*STATED PROBLEM*
Pictures stay out of the copy; restate everything else in the material exactly.
|---|
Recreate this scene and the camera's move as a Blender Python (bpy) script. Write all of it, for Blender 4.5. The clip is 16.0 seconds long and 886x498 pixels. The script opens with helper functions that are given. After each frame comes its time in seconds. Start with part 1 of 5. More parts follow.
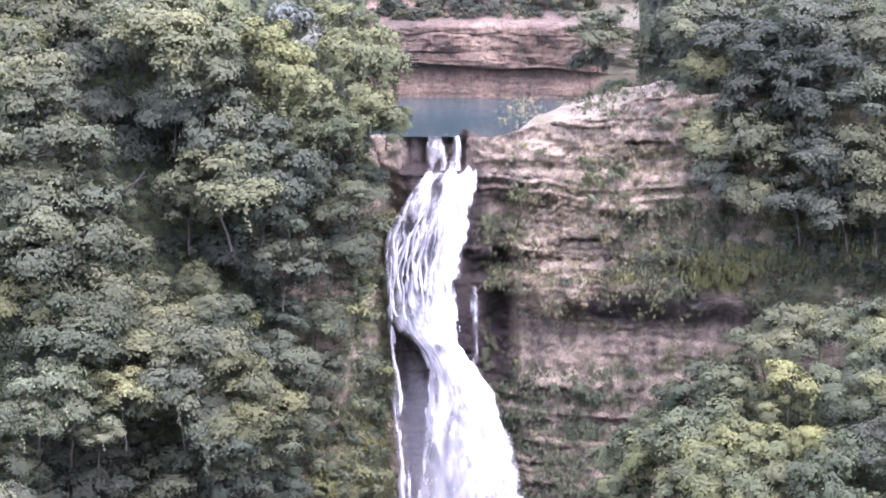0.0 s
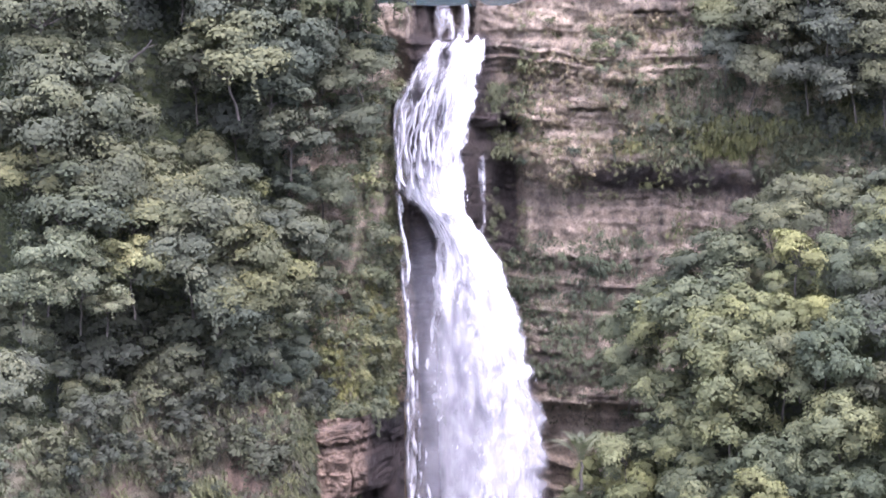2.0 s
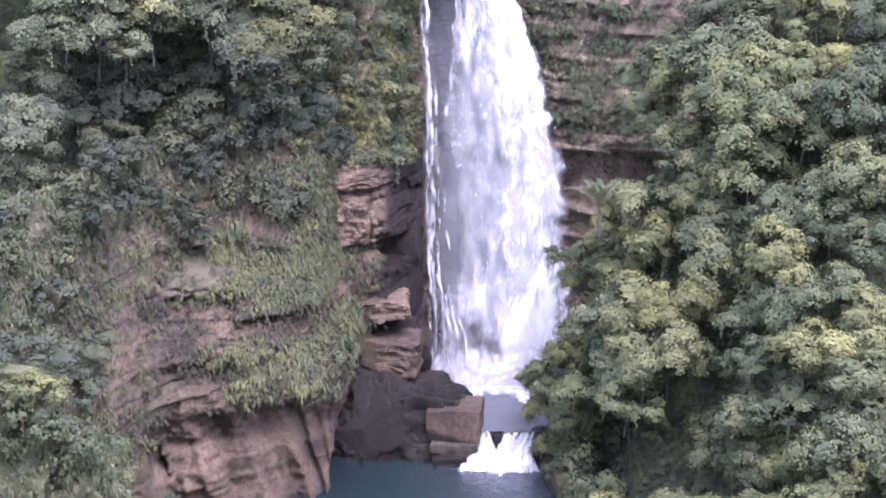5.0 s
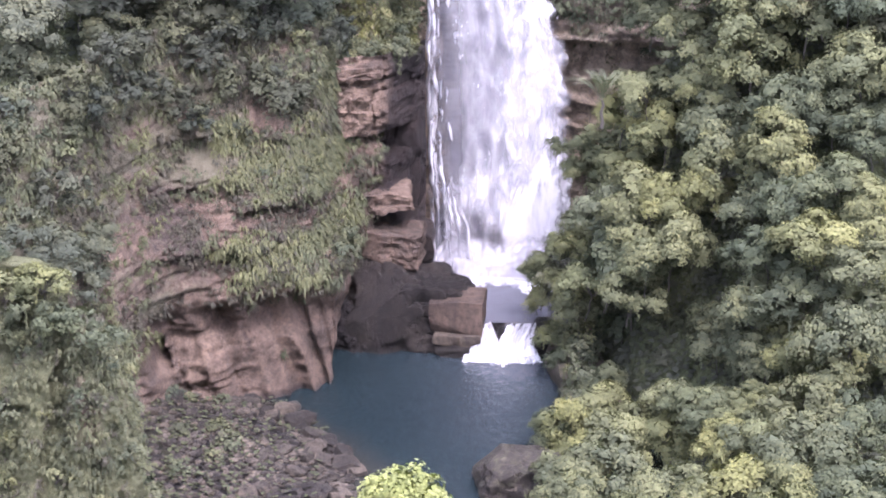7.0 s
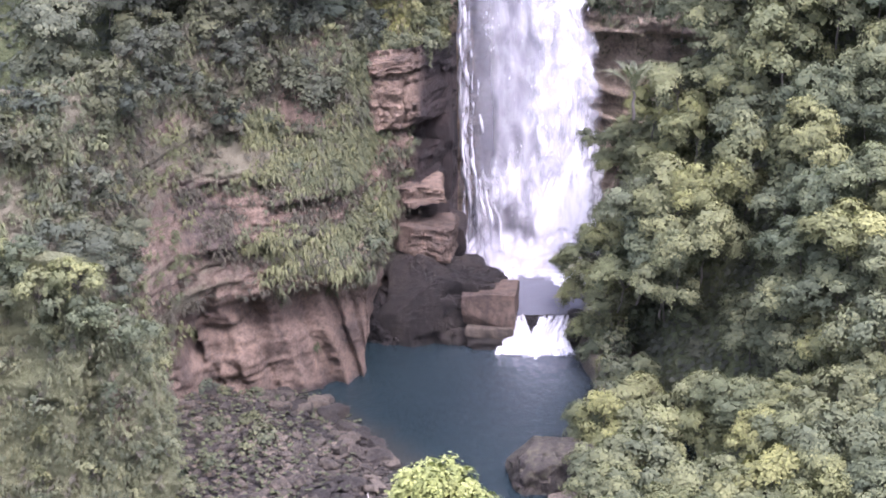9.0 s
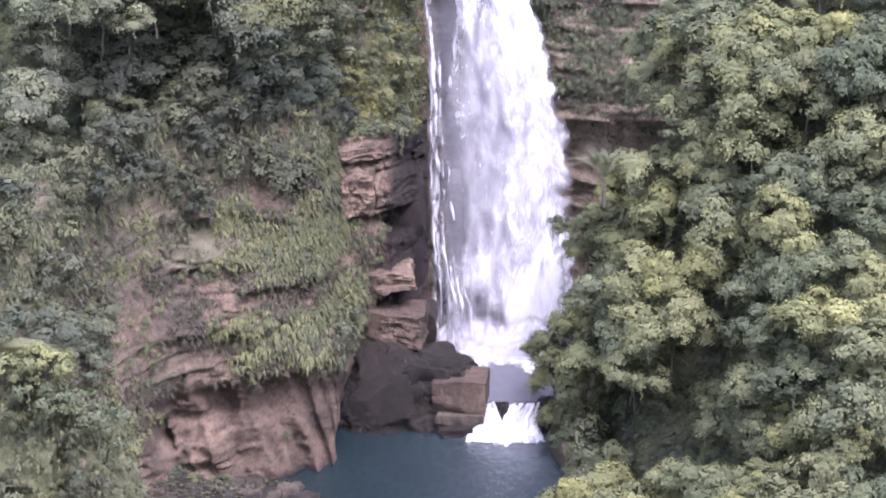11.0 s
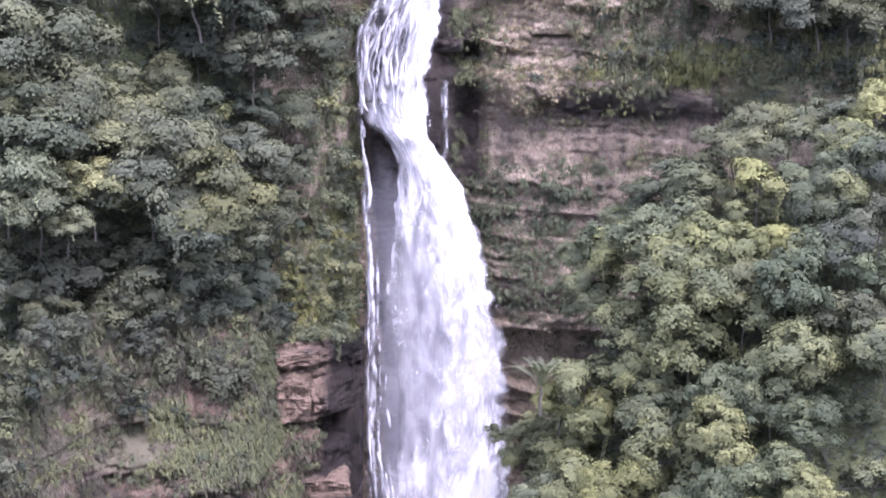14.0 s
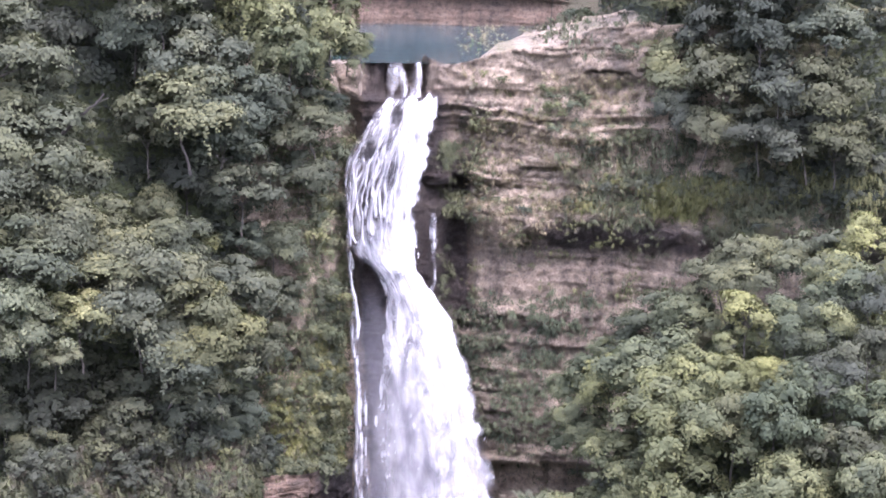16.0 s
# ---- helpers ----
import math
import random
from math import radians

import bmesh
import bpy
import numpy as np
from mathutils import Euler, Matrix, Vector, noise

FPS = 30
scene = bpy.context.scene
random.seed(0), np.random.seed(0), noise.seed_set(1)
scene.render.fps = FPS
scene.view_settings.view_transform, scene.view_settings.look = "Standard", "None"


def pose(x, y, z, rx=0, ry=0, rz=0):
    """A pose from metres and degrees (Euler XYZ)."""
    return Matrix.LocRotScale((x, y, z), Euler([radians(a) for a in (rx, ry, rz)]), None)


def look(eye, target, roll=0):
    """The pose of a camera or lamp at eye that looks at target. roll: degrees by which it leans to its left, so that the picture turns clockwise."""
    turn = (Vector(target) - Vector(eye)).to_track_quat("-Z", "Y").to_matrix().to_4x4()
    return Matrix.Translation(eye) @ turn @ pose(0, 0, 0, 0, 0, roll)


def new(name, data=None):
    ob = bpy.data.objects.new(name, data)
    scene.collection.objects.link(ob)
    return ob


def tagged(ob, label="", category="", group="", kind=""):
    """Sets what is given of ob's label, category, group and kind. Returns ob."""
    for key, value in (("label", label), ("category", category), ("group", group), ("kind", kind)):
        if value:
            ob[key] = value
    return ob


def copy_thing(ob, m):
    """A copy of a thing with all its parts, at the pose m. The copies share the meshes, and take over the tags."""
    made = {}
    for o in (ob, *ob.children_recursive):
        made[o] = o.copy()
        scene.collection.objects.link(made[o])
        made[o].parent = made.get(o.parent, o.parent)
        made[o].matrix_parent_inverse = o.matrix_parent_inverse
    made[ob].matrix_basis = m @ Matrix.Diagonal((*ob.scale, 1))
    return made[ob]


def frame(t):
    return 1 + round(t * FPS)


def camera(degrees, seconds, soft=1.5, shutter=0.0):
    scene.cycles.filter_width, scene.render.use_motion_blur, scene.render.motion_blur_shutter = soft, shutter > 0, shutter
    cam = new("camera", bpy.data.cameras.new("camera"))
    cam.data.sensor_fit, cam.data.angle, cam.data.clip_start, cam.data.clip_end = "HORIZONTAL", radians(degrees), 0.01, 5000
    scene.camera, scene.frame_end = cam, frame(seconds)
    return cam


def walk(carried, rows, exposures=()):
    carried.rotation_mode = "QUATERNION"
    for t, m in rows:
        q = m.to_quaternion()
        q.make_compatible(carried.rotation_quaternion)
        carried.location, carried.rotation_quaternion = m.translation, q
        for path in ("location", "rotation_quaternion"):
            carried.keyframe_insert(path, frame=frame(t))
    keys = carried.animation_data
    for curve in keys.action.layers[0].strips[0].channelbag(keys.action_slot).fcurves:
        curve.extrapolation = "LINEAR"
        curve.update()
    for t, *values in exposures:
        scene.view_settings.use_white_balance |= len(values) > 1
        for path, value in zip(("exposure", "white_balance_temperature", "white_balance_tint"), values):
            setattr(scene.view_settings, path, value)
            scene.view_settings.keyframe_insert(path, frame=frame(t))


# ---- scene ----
|---|
*RESPONSE BELOW*
Recreate this scene and the camera's move as a Blender Python (bpy) script. Write all of it, for Blender 4.5. The clip is 16.0 seconds long and 886x498 pixels. The script opens with helper functions that are given. After each frame comes its time in seconds. Start with part 1 of 5. More parts follow.
0.0 s
2.0 s
5.0 s
7.0 s
9.0 s
11.0 s
14.0 s
16.0 s
# ---- helpers ----
import math
import random
from math import radians

import bmesh
import bpy
import numpy as np
from mathutils import Euler, Matrix, Vector, noise

FPS = 30
scene = bpy.context.scene
random.seed(0), np.random.seed(0), noise.seed_set(1)
scene.render.fps = FPS
scene.view_settings.view_transform, scene.view_settings.look = "Standard", "None"


def pose(x, y, z, rx=0, ry=0, rz=0):
    """A pose from metres and degrees (Euler XYZ)."""
    return Matrix.LocRotScale((x, y, z), Euler([radians(a) for a in (rx, ry, rz)]), None)


def look(eye, target, roll=0):
    """The pose of a camera or lamp at eye that looks at target. roll: degrees by which it leans to its left, so that the picture turns clockwise."""
    turn = (Vector(target) - Vector(eye)).to_track_quat("-Z", "Y").to_matrix().to_4x4()
    return Matrix.Translation(eye) @ turn @ pose(0, 0, 0, 0, 0, roll)


def new(name, data=None):
    ob = bpy.data.objects.new(name, data)
    scene.collection.objects.link(ob)
    return ob


def tagged(ob, label="", category="", group="", kind=""):
    """Sets what is given of ob's label, category, group and kind. Returns ob."""
    for key, value in (("label", label), ("category", category), ("group", group), ("kind", kind)):
        if value:
            ob[key] = value
    return ob


def copy_thing(ob, m):
    """A copy of a thing with all its parts, at the pose m. The copies share the meshes, and take over the tags."""
    made = {}
    for o in (ob, *ob.children_recursive):
        made[o] = o.copy()
        scene.collection.objects.link(made[o])
        made[o].parent = made.get(o.parent, o.parent)
        made[o].matrix_parent_inverse = o.matrix_parent_inverse
    made[ob].matrix_basis = m @ Matrix.Diagonal((*ob.scale, 1))
    return made[ob]


def frame(t):
    return 1 + round(t * FPS)


def camera(degrees, seconds, soft=1.5, shutter=0.0):
    scene.cycles.filter_width, scene.render.use_motion_blur, scene.render.motion_blur_shutter = soft, shutter > 0, shutter
    cam = new("camera", bpy.data.cameras.new("camera"))
    cam.data.sensor_fit, cam.data.angle, cam.data.clip_start, cam.data.clip_end = "HORIZONTAL", radians(degrees), 0.01, 5000
    scene.camera, scene.frame_end = cam, frame(seconds)
    return cam


def walk(carried, rows, exposures=()):
    carried.rotation_mode = "QUATERNION"
    for t, m in rows:
        q = m.to_quaternion()
        q.make_compatible(carried.rotation_quaternion)
        carried.location, carried.rotation_quaternion = m.translation, q
        for path in ("location", "rotation_quaternion"):
            carried.keyframe_insert(path, frame=frame(t))
    keys = carried.animation_data
    for curve in keys.action.layers[0].strips[0].channelbag(keys.action_slot).fcurves:
        curve.extrapolation = "LINEAR"
        curve.update()
    for t, *values in exposures:
        scene.view_settings.use_white_balance |= len(values) > 1
        for path, value in zip(("exposure", "white_balance_temperature", "white_balance_tint"), values):
            setattr(scene.view_settings, path, value)
            scene.view_settings.keyframe_insert(path, frame=frame(t))


# ---- scene ----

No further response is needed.